$15,000 Loan Calculator (5-Year Term)
Adjust your amount, interest rate, and loan term to estimate your monthly payment and total borrowing cost.
Quick answer: what is the payment on a $15,000 loan over 5 years?
Your exact payment depends mostly on your interest rate. A five-year loan means 60 monthly payments, and even a small APR change can move your payment noticeably.
Here are typical monthly payment estimates for a $15,000 loan with a 5-year term:
| APR | Monthly Payment | Total Repaid (60 months) | Total Interest |
|---|---|---|---|
| 4% | ~$276 | ~$16,542 | ~$1,542 |
| 6% | ~$290 | ~$17,382 | ~$2,382 |
| 8% | ~$304 | ~$18,240 | ~$3,240 |
| 10% | ~$319 | ~$19,122 | ~$4,122 |
| 12% | ~$334 | ~$20,020 | ~$5,020 |
How this 15000 loan over 5 years calculator works
This calculator uses a standard amortized loan formula. It assumes fixed monthly payments over the full loan term.
Inputs
- Loan amount: the amount borrowed (default: $15,000)
- APR: annual percentage rate, entered as a percent
- Loan term: years to repay (default: 5 years)
Outputs
- Monthly payment: what you pay every month
- Total repaid: monthly payment × number of months
- Total interest: total repaid − amount borrowed
- Year-by-year schedule: how much goes to principal and interest each year
Why this matters before taking a loan
Many borrowers focus only on “Can I afford this monthly payment?” That’s important—but the total cost matters too. A lower monthly payment with a longer term can cost much more in interest over time.
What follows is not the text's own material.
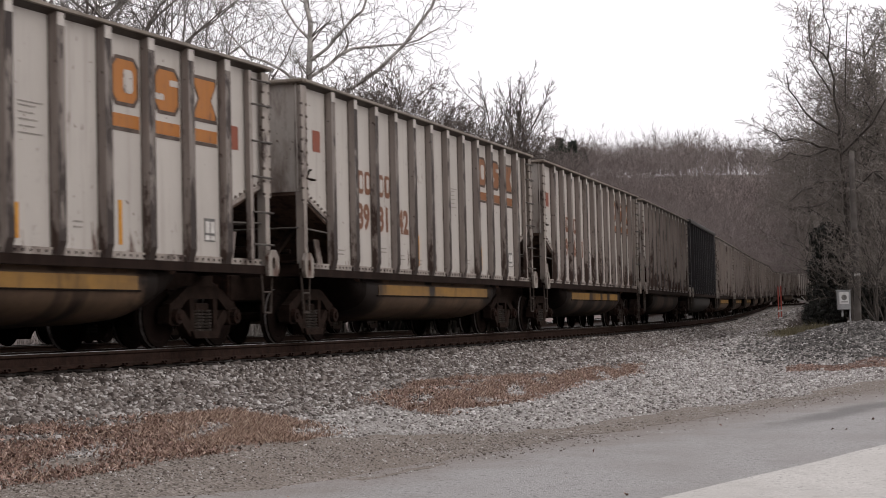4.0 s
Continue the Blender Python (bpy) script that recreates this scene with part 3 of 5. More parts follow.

For a $15,000 personal loan, comparing offers across lenders can save hundreds or even thousands of dollars.
Ways to lower the cost of your $15,000 loan
- Improve your credit score before applying.
- Compare APR offers from multiple lenders.
- Choose the shortest term you can comfortably afford.
- Avoid unnecessary origination fees or add-ons.
- Make extra principal payments when possible.
5-year loan: pros and cons
Pros
- Predictable fixed payment each month
- Lower payment than very short terms (like 24–36 months)
- Can be easier to fit into monthly cash flow
Cons
- Higher total interest than shorter repayment periods
- Debt lasts longer
- Potentially higher APR if your credit profile is weaker
FAQ: 15000 loan over 5 years
Is a $15,000 loan over 5 years a good idea?
It can be, if the loan purpose is worthwhile, APR is competitive, and the payment fits your budget with room for emergencies.
Can I pay off a 5-year loan early?
Often yes, but check for prepayment penalties first. If there are no penalties, extra payments can reduce total interest significantly.
Does this calculator include lender fees?
No. It estimates principal + interest only. If your loan includes origination fees, the real total borrowing cost may be higher.
Note: This tool is for educational planning. Final loan terms depend on your lender, credit profile, fees, and underwriting conditions.